Quote the lines below from the one containing "4. More parts follow." to the final line, both ends included; exclude the pictures.

——

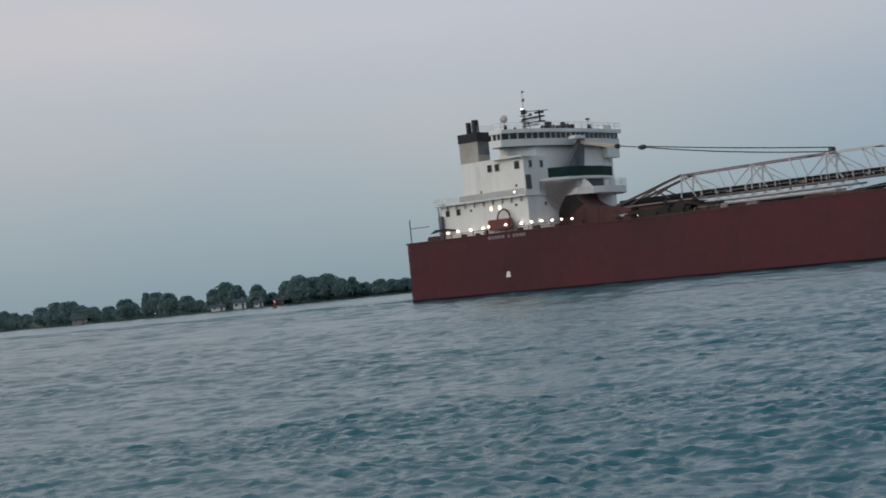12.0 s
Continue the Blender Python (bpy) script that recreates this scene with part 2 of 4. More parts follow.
M_ROOF = coat("dark_shingle_roof", (0.055, 0.06, 0.065), 0.85, amount=0.5, size=0.9)
M_FOAM = coat("white_foam", (0.62, 0.66, 0.68), 0.6, worn=(0.28, 0.36, 0.40), amount=0.8, size=1.2, bump=0.03)


def thin_leaf(m):
    n, l = m.node_tree.nodes, m.node_tree.links
    b = n["Principled BSDF"]
    tr, mix = n.new("ShaderNodeBsdfTranslucent"), n.new("ShaderNodeMixShader")
    l.new(b.inputs["Base Color"].links[0].from_socket, tr.inputs[0])
    mix.inputs[0].default_value = 0.5
    l.new(b.outputs[0], mix.inputs[1])
    l.new(tr.outputs[0], mix.inputs[2])
    l.new(mix.outputs[0], n["Material Output"].inputs[0])


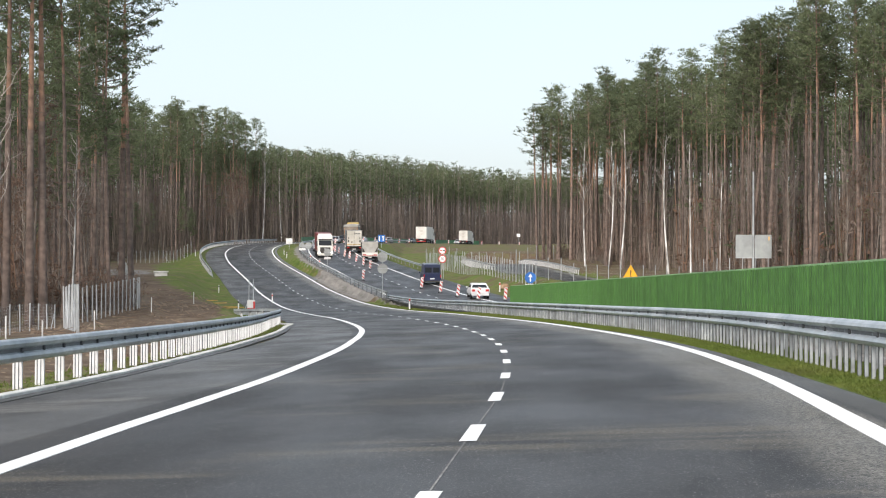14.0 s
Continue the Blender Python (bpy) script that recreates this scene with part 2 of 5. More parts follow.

——

(Solved problem):
Continue the Blender Python (bpy) script that recreates this scene with part 2 of 4. More parts follow.
M_ROOF = coat("dark_shingle_roof", (0.055, 0.06, 0.065), 0.85, amount=0.5, size=0.9)
M_FOAM = coat("white_foam", (0.62, 0.66, 0.68), 0.6, worn=(0.28, 0.36, 0.40), amount=0.8, size=1.2, bump=0.03)


def thin_leaf(m):
    n, l = m.node_tree.nodes, m.node_tree.links
    b = n["Principled BSDF"]
    tr, mix = n.new("ShaderNodeBsdfTranslucent"), n.new("ShaderNodeMixShader")
    l.new(b.inputs["Base Color"].links[0].from_socket, tr.inputs[0])
    mix.inputs[0].default_value = 0.5
    l.new(b.outputs[0], mix.inputs[1])
    l.new(tr.outputs[0], mix.inputs[2])
    l.new(mix.outputs[0], n["Material Output"].inputs[0])


14.0 s
Continue the Blender Python (bpy) script that recreates this scene with part 2 of 5. More parts follow.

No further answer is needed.